François-Frédéric Désérable n'a pas froid aux yeux : il s'envole alors que l'Iran est rouge pompier sur la carte du site de la diplomatie française : destination formellement déconseillée.
Courageux ou inconscient, selon le point de vue, l'auteur prend son billet d'avion pour l'Iran, en 2022, peu après le décès de Mahsa Amini, et les grandes manifestations qui s'en sont suivies. Mahsa, iranienne d'origine Kurde a été arrêtée par la police des moeurs iranienne pour « port de vêtements inappropriés ». Elle décédera trois jours plus tard.
Pourquoi partir et prendre autant de risque ? L'auteur veut comprendre ce qui se passe, non pas à distance en lisant les articles des autres, mais en allant sur place se faire sa propre idée. Ce voyage deviendra «
L'usure d'un monde ». Dans ce livre nous avons droit à un reportage sur la situation politique du pays, à travers les yeux du narrateur et ses échanges avec la population. Cependant, Désérable n'est ni journaliste, ni reporter, mais romancier. L'usure d'une monde est un récit de voyage engagé, qui fait un clin d'oeil, par son titre et une petite partie de son contenu, à près de 70 années d'intervalle, à son mentor,
Nicolas Bouvier, l'auteur de « L'usage d'un monde ».
L'écriture est fluide, facile et agréable à lire. Malgré le caractère grave du sujet, l'ouvrage prête très souvent à sourire. Ce n'est pas la situation politique en Iran qui est drôle, mais bien le style d'écriture de l'auteur, souvent ironique ou sujet à l'autodérision. Ainsi, lors de sa première nuit dans une auberge à Téhéran, il croit que la tenancière le drague, il réalise seulement plus tard qu'elle voulait le prévenir d'un danger : il faut se méfier à qui l'on parle surtout sur des sujets politiques. le livre regorge d'anecdotes, parfois éculé, que l'on ramène à foison lors d'un voyage exotique. Un exemple parmi tant d'autres, a propos de ses péripéties pour prolonger son visa : « le photographe est bien au coin de la rue, seulement, il a son studio dans le sous-sol d'une banque. ».
Mais le sujet est grave, le pays est dirigé par un état islamique intolérant, aux lois moyenâgeuses. Ici les coups de fouets, déjà inacceptable en soi, peuvent mener à la peine de mort.
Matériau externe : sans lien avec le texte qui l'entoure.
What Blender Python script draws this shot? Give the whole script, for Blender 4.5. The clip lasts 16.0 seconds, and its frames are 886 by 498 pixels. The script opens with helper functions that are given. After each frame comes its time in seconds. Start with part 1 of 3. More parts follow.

Si l'auteur parle peu des monuments qu'il voit – on sent bien qu'il n'est pas vraiment ici pour faire du tourisme – il cite avec justesse d'autres auteurs comme
Pierre Loti (
vers Ispahan) ou encore pour l'histoire du pays, le polonais
Ryszard Kapuscinski, qui dit-il en parle mieux que lui. A plusieurs reprise on ressent cette modestie et ce recentrage sur les motifs de son voyage.
La vrai richesse de l'ouvrage ce sont les rencontres, aussi bien avec des iraniens que des voyageurs comme lui. En cela on ressent la comparaison dans le titre avec le récit de voyage très humaniste de
Nicolas Bouvier. L'auteur le cite d'ailleurs régulièrement, cela permets d'avoir un aperçu de l'évolution du pays sur sept décennies. Malheureusement ce monde est en déconfiture. Les monuments décrit sont parfois en ruine ou très abîmés mais c'est surtout le politique qui est usé. On y découvre aussi parfois des lieux qui donne envie de faire le voyage, encore faudrait-il pouvoir le faire… en cela l'ouvrage de Désérable est précieux, il nous montre que malgré tout ce que l'on peut critiquer chez nous au moins notre pays a encore quelques valeurs des Lumières et qu'il faut se battre pour préserver cela. Là-bas, la place des femmes et des minorités (Kurde, musulmans sunnites, étrangers...) est peu enviable et ne semble, au vue de l'actualité, pas prête d'évoluer.
L'ouvrage de Désérable est un cri de révolte, le « silence n'est pas toujours porteur d'émois éloquents, mais peut aussi être lâche et coupable et funeste » (p105). le peuple iranien n'a que sa voix pour manifester, Désérable utilises lui la littérature comme moyen pour nous émouvoir. En cela son ouvrage se distingue de celui de Bouvier, c'est un récit engagé témoin des crimes et de la barbarie qui nous invite à nous révolter contre les injustices de ce monde.